## Data provided
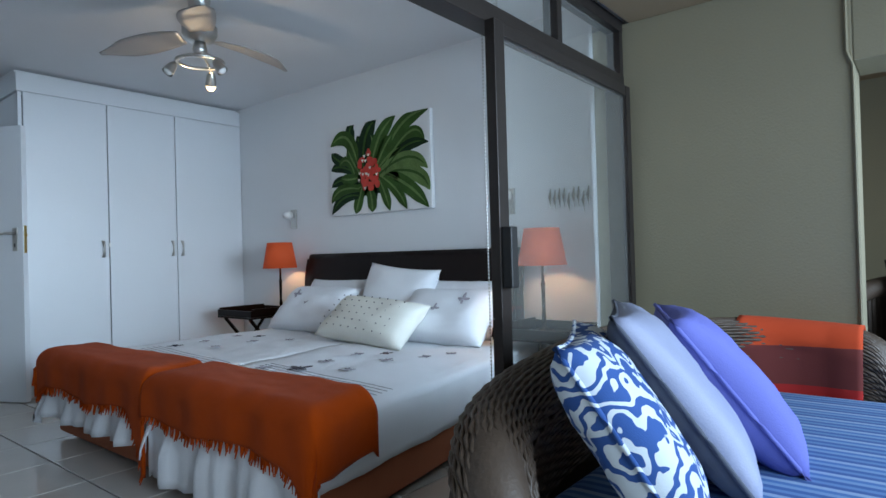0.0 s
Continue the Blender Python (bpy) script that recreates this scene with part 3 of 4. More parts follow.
...
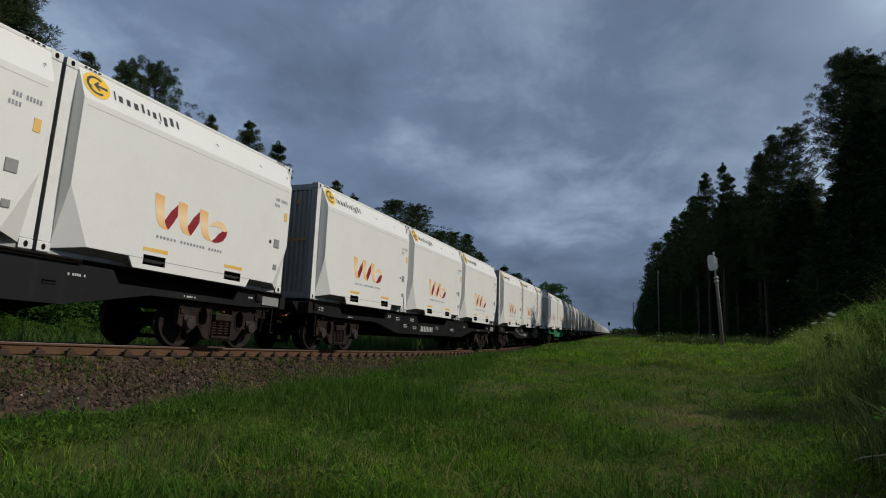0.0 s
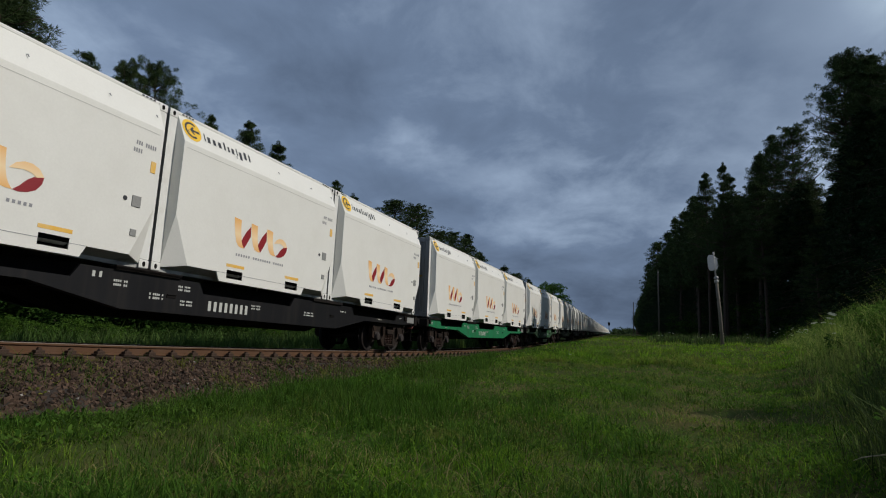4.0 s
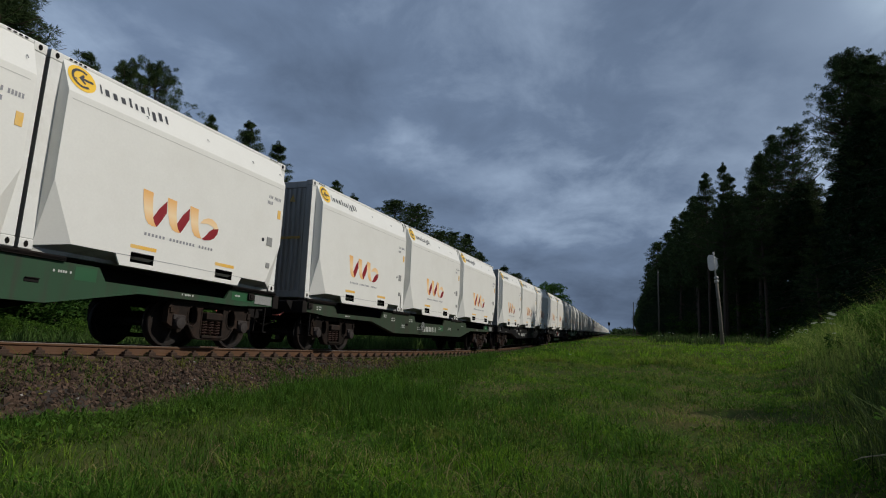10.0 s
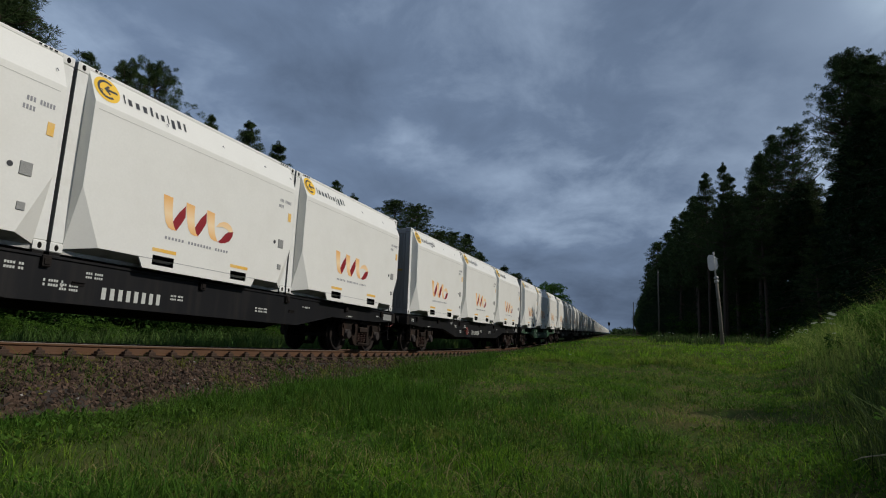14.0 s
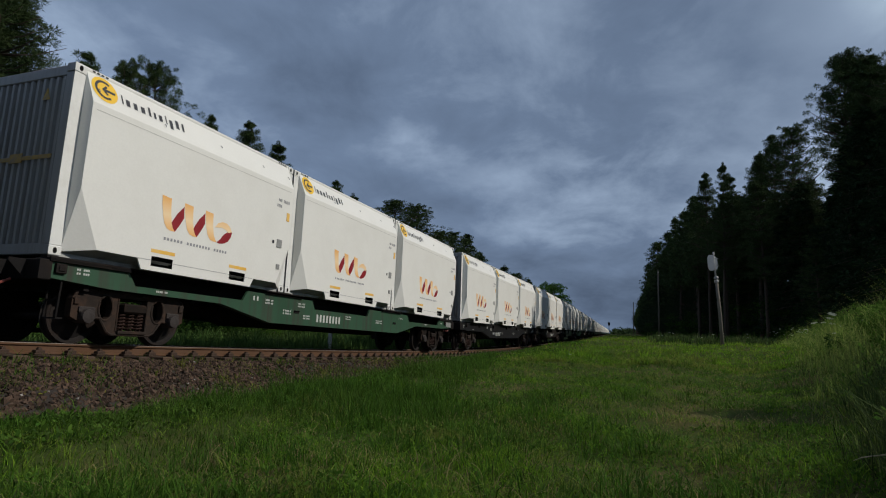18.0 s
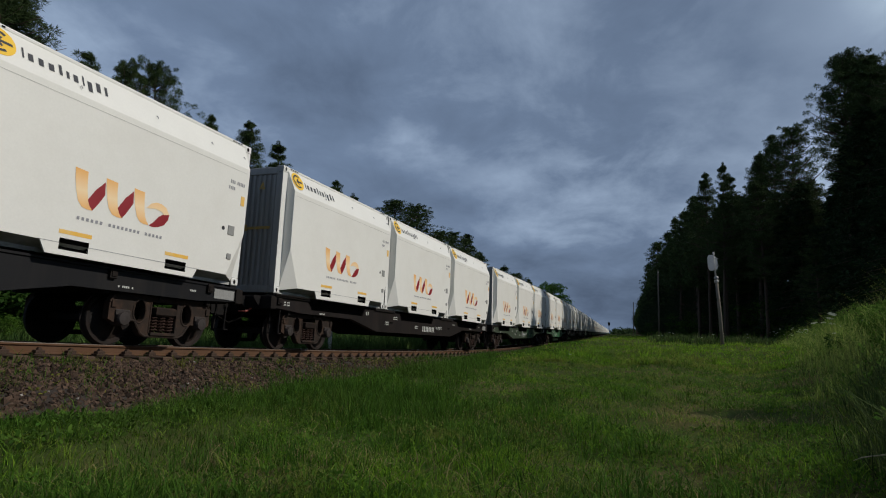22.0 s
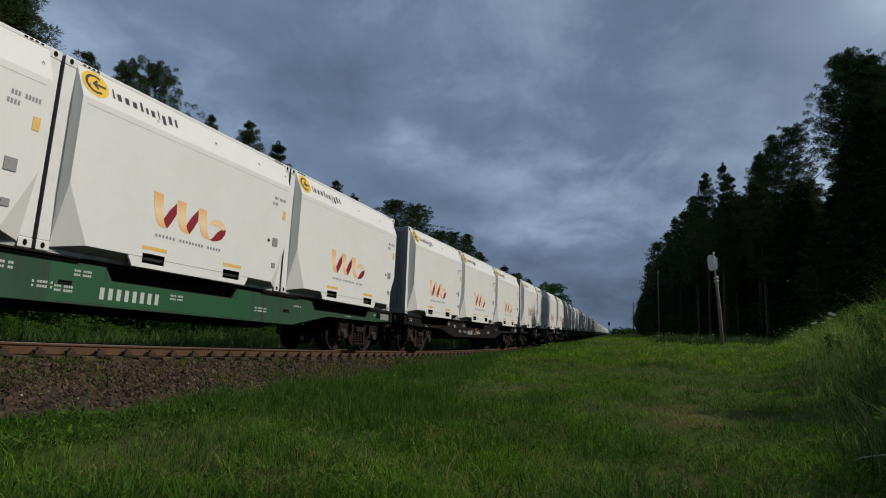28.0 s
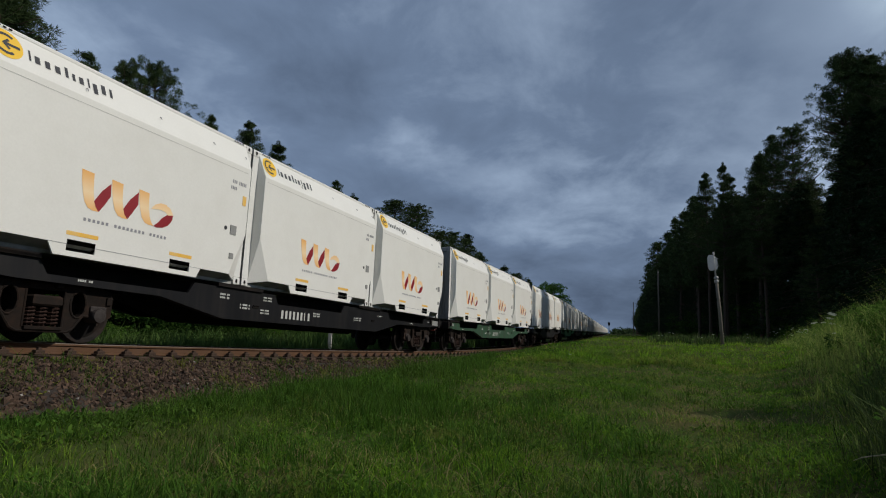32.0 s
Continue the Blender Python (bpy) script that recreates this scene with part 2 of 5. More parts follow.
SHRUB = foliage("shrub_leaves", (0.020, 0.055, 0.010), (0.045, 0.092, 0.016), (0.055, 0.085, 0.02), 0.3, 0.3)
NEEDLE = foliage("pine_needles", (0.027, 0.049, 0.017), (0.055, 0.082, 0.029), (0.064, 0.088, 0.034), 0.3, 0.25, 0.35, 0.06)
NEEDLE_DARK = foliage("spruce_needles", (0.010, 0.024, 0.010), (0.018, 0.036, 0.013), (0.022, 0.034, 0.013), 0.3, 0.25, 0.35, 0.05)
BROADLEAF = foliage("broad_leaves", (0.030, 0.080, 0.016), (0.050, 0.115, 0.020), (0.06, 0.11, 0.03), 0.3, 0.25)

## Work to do
Both the line with "5. More parts follow." and the line with "0.03), 0.3, 0.25)" belong in the answer; write them out exactly, with every line between.

## Answer to this task
Continue the Blender Python (bpy) script that recreates this scene with part 2 of 5. More parts follow.
SHRUB = foliage("shrub_leaves", (0.020, 0.055, 0.010), (0.045, 0.092, 0.016), (0.055, 0.085, 0.02), 0.3, 0.3)
NEEDLE = foliage("pine_needles", (0.027, 0.049, 0.017), (0.055, 0.082, 0.029), (0.064, 0.088, 0.034), 0.3, 0.25, 0.35, 0.06)
NEEDLE_DARK = foliage("spruce_needles", (0.010, 0.024, 0.010), (0.018, 0.036, 0.013), (0.022, 0.034, 0.013), 0.3, 0.25, 0.35, 0.05)
BROADLEAF = foliage("broad_leaves", (0.030, 0.080, 0.016), (0.050, 0.115, 0.020), (0.06, 0.11, 0.03), 0.3, 0.25)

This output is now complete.